--- begin MATERIALS PROVIDED ---
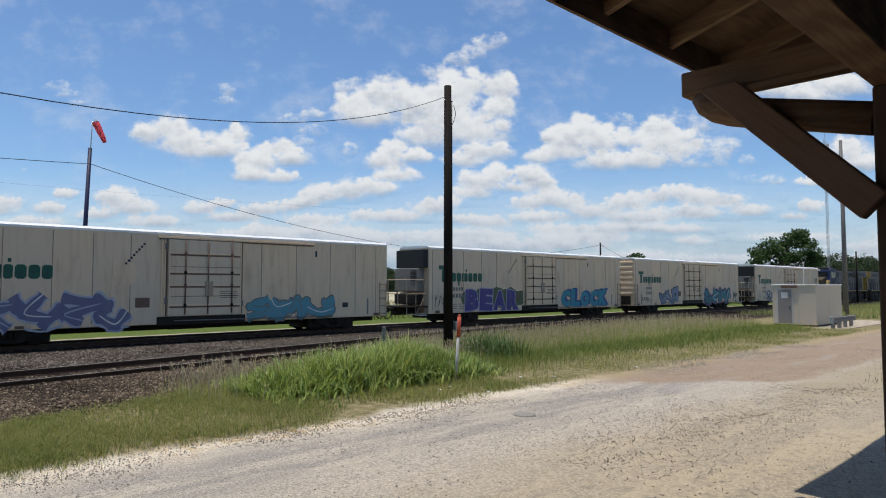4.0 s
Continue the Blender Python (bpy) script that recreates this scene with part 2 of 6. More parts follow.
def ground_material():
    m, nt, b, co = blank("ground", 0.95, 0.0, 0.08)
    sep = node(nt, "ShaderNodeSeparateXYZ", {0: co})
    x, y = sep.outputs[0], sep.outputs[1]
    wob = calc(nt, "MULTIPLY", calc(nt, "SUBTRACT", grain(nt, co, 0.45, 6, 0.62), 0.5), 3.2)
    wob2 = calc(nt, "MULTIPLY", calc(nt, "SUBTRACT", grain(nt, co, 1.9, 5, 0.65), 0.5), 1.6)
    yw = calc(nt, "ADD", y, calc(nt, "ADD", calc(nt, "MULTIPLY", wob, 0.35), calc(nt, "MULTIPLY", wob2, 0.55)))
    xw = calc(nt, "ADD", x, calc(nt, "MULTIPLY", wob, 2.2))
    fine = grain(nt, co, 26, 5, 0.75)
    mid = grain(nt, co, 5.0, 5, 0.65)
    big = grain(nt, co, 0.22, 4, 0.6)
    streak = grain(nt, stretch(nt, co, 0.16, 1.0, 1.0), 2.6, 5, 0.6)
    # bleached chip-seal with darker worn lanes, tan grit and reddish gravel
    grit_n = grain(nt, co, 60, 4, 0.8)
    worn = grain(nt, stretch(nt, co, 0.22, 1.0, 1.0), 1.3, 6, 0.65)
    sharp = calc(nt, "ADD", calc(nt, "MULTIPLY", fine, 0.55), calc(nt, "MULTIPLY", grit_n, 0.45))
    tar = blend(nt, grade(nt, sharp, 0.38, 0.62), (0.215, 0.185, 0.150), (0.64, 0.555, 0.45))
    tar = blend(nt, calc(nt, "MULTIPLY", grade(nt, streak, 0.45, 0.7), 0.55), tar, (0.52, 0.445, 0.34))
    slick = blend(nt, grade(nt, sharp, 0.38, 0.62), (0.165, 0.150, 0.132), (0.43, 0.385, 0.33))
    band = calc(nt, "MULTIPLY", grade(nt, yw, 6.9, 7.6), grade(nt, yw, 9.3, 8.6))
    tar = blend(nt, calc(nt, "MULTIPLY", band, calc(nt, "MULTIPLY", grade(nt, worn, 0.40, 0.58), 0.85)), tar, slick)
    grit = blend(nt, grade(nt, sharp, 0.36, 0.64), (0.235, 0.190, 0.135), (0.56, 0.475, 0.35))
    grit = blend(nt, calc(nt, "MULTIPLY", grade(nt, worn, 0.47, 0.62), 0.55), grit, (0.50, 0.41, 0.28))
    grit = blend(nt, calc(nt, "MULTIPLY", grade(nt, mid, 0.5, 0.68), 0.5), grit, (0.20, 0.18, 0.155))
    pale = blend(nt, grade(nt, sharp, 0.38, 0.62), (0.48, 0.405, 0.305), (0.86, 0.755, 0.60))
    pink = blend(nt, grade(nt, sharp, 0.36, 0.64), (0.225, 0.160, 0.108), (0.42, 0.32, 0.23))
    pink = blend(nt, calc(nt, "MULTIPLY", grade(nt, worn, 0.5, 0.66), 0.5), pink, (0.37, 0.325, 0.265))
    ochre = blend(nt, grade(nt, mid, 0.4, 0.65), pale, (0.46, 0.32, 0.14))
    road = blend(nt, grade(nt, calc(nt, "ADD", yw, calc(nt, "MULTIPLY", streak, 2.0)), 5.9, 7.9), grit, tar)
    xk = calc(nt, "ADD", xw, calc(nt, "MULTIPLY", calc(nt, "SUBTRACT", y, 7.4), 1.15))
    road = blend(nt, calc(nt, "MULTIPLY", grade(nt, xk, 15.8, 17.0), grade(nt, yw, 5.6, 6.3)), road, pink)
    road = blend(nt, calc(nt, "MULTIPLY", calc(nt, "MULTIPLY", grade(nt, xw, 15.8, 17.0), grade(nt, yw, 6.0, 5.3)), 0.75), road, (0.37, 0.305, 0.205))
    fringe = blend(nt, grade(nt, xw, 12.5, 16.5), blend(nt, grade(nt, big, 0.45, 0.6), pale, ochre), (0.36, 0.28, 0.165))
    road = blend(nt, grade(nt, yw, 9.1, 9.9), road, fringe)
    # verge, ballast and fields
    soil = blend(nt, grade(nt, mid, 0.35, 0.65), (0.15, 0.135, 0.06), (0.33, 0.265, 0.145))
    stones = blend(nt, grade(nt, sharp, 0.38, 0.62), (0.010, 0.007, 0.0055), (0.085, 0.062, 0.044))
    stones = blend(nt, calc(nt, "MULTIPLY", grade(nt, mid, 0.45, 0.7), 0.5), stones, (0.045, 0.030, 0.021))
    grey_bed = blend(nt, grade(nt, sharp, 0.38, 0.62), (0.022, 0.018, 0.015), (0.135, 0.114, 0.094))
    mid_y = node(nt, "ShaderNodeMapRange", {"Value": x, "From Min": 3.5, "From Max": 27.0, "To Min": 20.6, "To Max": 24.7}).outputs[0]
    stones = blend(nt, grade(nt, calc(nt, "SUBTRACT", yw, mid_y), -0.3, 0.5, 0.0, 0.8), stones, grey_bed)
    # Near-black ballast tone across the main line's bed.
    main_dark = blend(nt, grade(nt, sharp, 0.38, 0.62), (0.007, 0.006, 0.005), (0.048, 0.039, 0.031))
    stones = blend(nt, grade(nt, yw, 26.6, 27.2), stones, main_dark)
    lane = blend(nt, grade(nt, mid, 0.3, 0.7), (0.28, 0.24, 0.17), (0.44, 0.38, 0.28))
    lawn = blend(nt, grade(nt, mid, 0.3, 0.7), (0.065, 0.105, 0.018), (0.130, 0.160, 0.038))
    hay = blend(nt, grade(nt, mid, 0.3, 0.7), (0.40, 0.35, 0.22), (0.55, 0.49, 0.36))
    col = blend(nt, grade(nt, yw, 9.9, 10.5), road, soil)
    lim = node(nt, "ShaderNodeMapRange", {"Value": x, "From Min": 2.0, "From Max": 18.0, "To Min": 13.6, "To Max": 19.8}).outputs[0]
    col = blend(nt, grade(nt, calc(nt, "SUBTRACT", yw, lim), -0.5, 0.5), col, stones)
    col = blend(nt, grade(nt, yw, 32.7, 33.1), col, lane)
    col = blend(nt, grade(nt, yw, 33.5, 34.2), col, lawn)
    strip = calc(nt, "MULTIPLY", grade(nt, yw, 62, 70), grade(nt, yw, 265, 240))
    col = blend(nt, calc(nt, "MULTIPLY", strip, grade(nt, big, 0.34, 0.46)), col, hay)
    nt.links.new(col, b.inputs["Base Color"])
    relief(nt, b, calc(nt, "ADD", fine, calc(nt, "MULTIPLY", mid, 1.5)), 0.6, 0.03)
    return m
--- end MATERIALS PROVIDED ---
--- begin MATERIALS PROVIDED ---
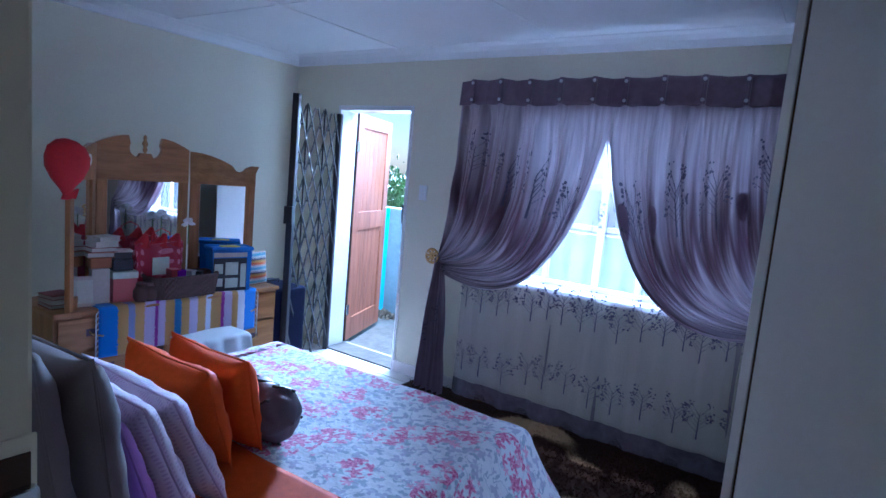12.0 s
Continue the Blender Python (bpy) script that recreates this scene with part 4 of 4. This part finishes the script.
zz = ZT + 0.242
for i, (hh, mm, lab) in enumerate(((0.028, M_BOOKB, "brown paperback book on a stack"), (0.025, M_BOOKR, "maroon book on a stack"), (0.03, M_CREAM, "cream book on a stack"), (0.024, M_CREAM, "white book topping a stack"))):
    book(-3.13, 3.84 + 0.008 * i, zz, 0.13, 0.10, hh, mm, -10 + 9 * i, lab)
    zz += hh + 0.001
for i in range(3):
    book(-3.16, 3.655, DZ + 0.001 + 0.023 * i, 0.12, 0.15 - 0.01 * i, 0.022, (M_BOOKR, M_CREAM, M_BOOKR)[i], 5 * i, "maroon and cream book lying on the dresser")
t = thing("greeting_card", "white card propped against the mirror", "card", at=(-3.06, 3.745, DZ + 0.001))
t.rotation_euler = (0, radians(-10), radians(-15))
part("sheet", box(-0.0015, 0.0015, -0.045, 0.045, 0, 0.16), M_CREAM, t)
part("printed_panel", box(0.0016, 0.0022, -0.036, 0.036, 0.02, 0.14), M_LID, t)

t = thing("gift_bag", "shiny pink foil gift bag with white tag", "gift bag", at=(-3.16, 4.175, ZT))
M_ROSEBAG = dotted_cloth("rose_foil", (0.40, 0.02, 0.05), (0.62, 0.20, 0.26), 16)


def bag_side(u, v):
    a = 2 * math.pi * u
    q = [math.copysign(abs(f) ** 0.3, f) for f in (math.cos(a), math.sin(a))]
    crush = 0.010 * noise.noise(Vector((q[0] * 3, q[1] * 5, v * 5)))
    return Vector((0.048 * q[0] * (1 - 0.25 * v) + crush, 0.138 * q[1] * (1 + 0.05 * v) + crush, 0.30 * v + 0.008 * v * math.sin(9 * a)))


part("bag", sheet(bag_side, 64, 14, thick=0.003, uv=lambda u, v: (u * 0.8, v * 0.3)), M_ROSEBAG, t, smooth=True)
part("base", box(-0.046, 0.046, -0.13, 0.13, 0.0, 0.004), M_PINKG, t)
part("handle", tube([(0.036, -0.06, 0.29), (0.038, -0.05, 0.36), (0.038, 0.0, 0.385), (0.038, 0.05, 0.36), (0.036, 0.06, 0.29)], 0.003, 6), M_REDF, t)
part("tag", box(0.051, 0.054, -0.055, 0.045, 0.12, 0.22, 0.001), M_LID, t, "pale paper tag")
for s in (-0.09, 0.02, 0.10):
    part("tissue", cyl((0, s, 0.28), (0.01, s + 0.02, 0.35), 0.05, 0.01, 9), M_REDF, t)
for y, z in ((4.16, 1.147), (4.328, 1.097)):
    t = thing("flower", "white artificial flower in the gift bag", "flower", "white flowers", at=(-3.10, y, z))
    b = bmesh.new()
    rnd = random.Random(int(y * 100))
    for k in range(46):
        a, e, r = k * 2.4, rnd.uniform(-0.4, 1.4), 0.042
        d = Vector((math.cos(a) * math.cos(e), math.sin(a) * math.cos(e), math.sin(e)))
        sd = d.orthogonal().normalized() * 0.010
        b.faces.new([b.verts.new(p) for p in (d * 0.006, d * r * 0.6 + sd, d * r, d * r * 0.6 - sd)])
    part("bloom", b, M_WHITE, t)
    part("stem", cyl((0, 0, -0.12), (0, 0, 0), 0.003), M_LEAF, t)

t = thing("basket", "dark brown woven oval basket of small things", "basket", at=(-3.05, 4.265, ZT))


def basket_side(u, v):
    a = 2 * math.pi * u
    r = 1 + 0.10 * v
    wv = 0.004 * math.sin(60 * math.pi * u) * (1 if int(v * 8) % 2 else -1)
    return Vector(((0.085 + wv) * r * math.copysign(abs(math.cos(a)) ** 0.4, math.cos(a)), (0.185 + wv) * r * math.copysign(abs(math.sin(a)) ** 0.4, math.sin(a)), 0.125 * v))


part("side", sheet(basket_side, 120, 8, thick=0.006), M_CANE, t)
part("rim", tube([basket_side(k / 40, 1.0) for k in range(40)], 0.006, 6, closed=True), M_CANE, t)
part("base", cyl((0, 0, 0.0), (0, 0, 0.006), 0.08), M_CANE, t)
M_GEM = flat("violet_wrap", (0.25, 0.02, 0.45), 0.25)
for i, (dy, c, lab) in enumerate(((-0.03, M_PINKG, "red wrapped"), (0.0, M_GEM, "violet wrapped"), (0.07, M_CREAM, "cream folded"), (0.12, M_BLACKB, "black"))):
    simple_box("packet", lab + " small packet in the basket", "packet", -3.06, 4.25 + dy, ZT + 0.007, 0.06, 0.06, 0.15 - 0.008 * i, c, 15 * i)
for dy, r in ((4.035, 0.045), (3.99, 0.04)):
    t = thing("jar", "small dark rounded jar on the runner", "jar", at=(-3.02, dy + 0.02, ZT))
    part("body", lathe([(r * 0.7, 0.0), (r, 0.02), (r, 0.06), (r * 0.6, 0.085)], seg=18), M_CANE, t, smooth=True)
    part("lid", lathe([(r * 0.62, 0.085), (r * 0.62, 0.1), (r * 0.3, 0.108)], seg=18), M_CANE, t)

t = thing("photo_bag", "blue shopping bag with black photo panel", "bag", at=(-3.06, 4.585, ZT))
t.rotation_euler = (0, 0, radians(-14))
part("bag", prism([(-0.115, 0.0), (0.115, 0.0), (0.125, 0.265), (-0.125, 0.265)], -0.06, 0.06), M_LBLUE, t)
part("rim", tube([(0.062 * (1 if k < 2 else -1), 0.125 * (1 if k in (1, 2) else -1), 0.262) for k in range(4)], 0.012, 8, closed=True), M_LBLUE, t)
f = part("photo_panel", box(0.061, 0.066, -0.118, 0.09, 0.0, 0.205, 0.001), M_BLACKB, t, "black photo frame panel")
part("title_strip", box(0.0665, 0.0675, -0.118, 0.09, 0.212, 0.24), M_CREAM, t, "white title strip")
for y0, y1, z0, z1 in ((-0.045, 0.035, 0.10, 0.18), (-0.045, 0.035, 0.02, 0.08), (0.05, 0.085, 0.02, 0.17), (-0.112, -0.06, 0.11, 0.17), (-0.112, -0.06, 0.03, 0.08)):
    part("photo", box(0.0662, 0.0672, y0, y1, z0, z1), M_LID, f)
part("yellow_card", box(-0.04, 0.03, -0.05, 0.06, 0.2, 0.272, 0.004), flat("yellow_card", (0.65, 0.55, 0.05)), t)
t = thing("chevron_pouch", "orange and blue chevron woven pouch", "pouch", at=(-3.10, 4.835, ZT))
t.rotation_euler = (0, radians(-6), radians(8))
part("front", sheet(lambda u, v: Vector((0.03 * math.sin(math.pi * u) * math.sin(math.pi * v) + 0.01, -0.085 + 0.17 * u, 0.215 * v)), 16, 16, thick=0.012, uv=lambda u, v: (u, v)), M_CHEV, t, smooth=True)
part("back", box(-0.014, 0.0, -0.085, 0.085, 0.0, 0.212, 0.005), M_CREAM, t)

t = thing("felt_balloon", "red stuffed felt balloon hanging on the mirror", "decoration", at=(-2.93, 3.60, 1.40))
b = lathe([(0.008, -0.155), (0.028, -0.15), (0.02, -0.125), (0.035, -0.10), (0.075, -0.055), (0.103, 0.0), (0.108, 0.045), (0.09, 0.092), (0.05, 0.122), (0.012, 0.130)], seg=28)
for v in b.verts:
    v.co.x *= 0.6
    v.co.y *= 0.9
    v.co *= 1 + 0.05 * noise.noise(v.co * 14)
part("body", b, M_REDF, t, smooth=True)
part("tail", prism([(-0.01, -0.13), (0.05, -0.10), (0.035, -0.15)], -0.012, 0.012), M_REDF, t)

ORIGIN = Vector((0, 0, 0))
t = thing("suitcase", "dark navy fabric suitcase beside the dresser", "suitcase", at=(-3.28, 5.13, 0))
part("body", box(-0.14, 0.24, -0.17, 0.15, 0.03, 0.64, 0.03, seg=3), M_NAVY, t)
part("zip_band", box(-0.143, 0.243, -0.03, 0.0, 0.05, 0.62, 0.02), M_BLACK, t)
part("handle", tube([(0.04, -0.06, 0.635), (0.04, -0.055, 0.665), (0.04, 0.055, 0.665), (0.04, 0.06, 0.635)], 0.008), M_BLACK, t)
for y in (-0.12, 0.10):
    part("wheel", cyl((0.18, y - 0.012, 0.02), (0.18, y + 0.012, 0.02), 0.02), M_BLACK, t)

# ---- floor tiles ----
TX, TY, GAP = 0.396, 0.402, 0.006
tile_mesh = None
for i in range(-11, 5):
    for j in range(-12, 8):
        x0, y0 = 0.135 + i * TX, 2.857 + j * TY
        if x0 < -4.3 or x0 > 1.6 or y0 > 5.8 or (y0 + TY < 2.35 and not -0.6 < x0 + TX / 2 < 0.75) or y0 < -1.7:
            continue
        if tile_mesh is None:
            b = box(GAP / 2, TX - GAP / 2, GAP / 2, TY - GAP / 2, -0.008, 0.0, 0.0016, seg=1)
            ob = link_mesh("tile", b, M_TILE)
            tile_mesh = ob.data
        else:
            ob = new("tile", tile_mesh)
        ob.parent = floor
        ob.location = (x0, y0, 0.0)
--- end MATERIALS PROVIDED ---
--- begin MATERIALS PROVIDED ---
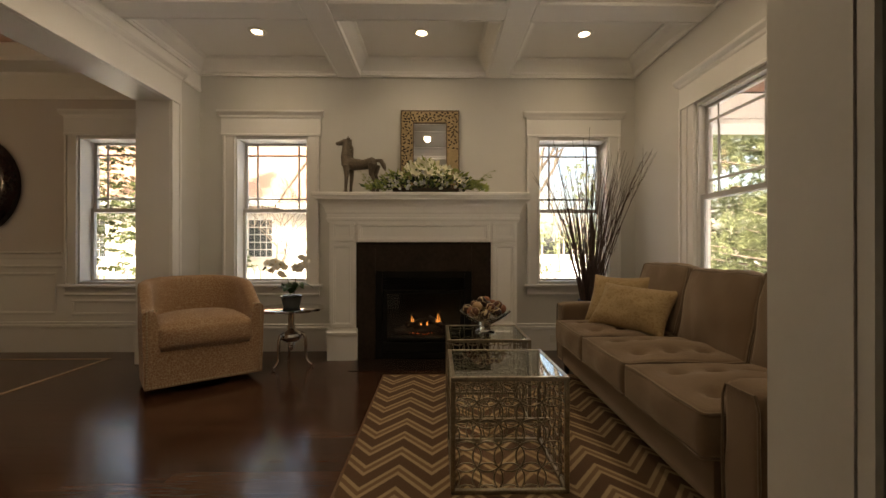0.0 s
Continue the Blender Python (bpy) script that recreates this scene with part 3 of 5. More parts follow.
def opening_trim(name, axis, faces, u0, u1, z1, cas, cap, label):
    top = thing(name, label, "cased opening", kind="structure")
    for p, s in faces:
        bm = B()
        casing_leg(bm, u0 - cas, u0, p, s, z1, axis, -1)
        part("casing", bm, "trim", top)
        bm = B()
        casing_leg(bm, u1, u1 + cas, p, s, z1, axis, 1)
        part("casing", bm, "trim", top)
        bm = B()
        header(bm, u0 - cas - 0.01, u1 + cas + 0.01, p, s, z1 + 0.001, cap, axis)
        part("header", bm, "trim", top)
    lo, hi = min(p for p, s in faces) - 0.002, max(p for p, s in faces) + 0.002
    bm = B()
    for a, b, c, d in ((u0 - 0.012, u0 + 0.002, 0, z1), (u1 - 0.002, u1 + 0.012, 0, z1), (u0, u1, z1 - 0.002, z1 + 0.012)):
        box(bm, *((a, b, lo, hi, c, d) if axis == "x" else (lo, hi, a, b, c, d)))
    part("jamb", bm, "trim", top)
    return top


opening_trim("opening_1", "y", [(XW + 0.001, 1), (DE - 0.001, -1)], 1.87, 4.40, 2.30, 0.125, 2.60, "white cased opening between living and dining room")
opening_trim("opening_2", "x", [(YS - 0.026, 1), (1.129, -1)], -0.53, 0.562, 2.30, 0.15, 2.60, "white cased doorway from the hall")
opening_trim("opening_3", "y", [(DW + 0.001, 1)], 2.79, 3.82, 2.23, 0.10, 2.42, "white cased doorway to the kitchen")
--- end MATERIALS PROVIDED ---
TASK TO CARRY OUT: Using the entries above, find all lines with "script". Copy them.

EXPECTED ANSWER:
Continue the Blender Python (bpy) script that recreates this scene with part 2 of 6. More parts follow.
Continue the Blender Python (bpy) script that recreates this scene with part 4 of 4. This part finishes the script.
Continue the Blender Python (bpy) script that recreates this scene with part 3 of 5. More parts follow.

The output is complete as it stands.